• _Problem requirements_
Look through the records below and collect all lines that hold the string "Python".

• _Task data_
____
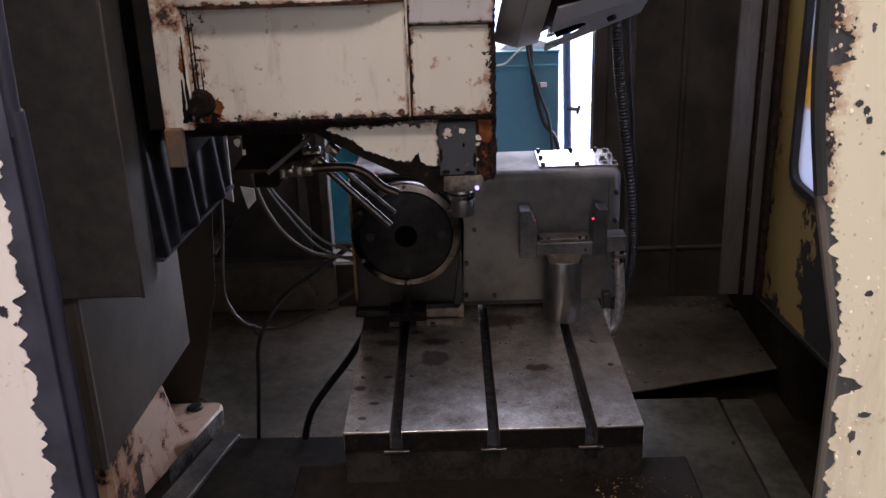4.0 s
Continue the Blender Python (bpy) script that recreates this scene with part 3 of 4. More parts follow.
# ribs and trims of the rear wall
for x0, x1 in ((-0.555, -0.525), (-0.485, -0.455)):
    structure("trim", B(x0, x1, 1.565, 1.60, 0.56, 2.24, 0.004), M_enclosure_light, "dark folded sheet metal upright beside an opening", "trim")
structure("trim", B(0.388, 0.43, 1.57, 1.60, 0.56, 2.24, 0.004), M_enclosure, "dark folded sheet metal upright beside an opening", "trim")
structure("trim", B(-1.28, -0.455, 1.55, 1.60, 0.575, 0.60, 0.004), M_enclosure_light, "folded sheet metal ledge along a rear wall", "trim")
# lighter panel added so the wall's lower left reads brighter
structure("trim", B(-1.28, -0.455, 1.570, 1.598, 0.412, 0.573, 0.003), M_pan, "lighter grey sheet panel under a rear ledge, standing in for light there", "trim")
structure("trim", B(0.43, 0.88, 1.585, 1.60, 0.588, 0.597, 0.002), M_enclosure_light, "folded sheet metal seam along a rear wall", "trim")
structure("trim", B(0.50, 0.516, 1.588, 1.60, 0.6, 2.19, 0.002), M_enclosure_light, "folded upright seam of a rear wall", "trim")
structure("trim", B(0.66, 0.675, 1.585, 1.60, 0.43, 2.19, 0.002), M_enclosure, "folded upright seam of a rear wall", "trim")
beam = thing("rear_beam", (0.5, 1.6, 2.20), "cream painted beam with bolts across the rear wall", "beam")
part("beam", B(0.20, 0.72, 1.50, 1.60, 2.195, 2.285, 0.004), M_cream, beam)
for x in (0.42, 0.585):
    bolt(beam, (x, 1.50, 2.235), (0, -1, 0), 0.02, 0.02, M_black, True)

# corner posts between the rear and the side wall
post = thing("door_post", (0.69, 0.95, 0.7), "dull grey folded steel post with rusty edge and small bolts", "post")
part("flange", B(0.636, 0.688, 0.945, 0.953, 0.708, 2.13, 0.002), M_post, post)
part("web", B(0.688, 0.695, 0.925, 0.953, 0.715, 2.13, 0.002), M_rusty_dark, post)
part("channel", B(0.695, 0.722, 0.932, 0.945, 0.71, 2.13, 0.002), M_post, post)
part("rail", B(0.722, 0.737, 0.905, 0.945, 0.705, 2.13, 0.003), M_rusty_dark, post)
for z in (0.76, 0.95, 1.10, 1.35, 1.6, 1.9, 2.08):
    bolt(post, (0.6915, 0.925, z), (0, -1, 0), 0.005, 0.004)
top_rail = thing("top_rail", (0.72, 0.6, 2.28), "cream painted rail sloping over a yellow side wall", "rail")


def leaning(bm):
    """Raises a rail towards the walk."""
    for v in bm.verts:
        v.co.z += 0.2 * (1.229 - v.co.y)
    return bm


part("rail", leaning(B(0.655, 0.79, -0.47, 1.50, 2.170, 2.205, 0.004)), M_cream, top_rail)
part("lip", leaning(B(0.645, 0.655, -0.47, 1.50, 2.150, 2.215, 0.003)), M_cream, top_rail)

# side window
win = tagged(new("window_1"), "hazy polycarbonate window with rounded corners in a black rubber seal", "window", kind="structure")
win.location = (0.75, 0.33, 1.6)


def rounded(u0, u1, v0, v1, r, n=6):
    out = []
    for cu, cv, a0 in ((u1 - r, v1 - r, 0), (u0 + r, v1 - r, 90), (u0 + r, v0 + r, 180), (u1 - r, v0 + r, 270)):
        out += [(cu + r * math.cos(radians(a0 + 90 * k / n)), cv + r * math.sin(radians(a0 + 90 * k / n))) for k in range(n + 1)]
    return out


def ring(outer, inner, axis, a, b):
    own = bmesh.new()
    put = {"x": lambda u, v, w: (w, u, v), "y": lambda u, v, w: (u, w, v), "z": lambda u, v, w: (u, v, w)}[axis]
    loops = [[own.verts.new(put(u, v, w)) for u, v in pts] for pts, w in ((outer, a), (inner, a), (inner, b), (outer, b))]
    n = len(outer)
    for p, q in ((0, 1), (1, 2), (2, 3), (3, 0)):
        for i in range(n):
            j = (i + 1) % n
            own.faces.new((loops[p][i], loops[p][j], loops[q][j], loops[q][i]))
    bmesh.ops.recalc_face_normals(own, faces=own.faces[:])
    return own


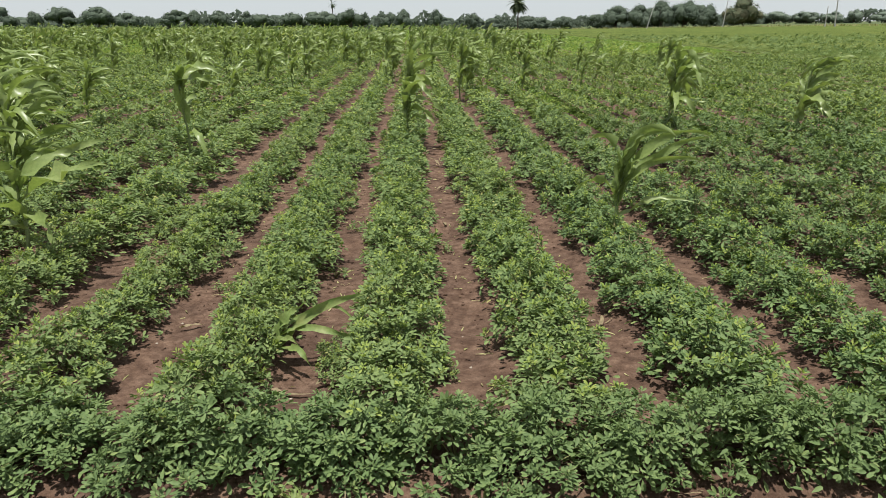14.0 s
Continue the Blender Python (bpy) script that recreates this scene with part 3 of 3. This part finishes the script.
____
• _Worked solution_
Continue the Blender Python (bpy) script that recreates this scene with part 3 of 4. More parts follow.
Continue the Blender Python (bpy) script that recreates this scene with part 3 of 3. This part finishes the script.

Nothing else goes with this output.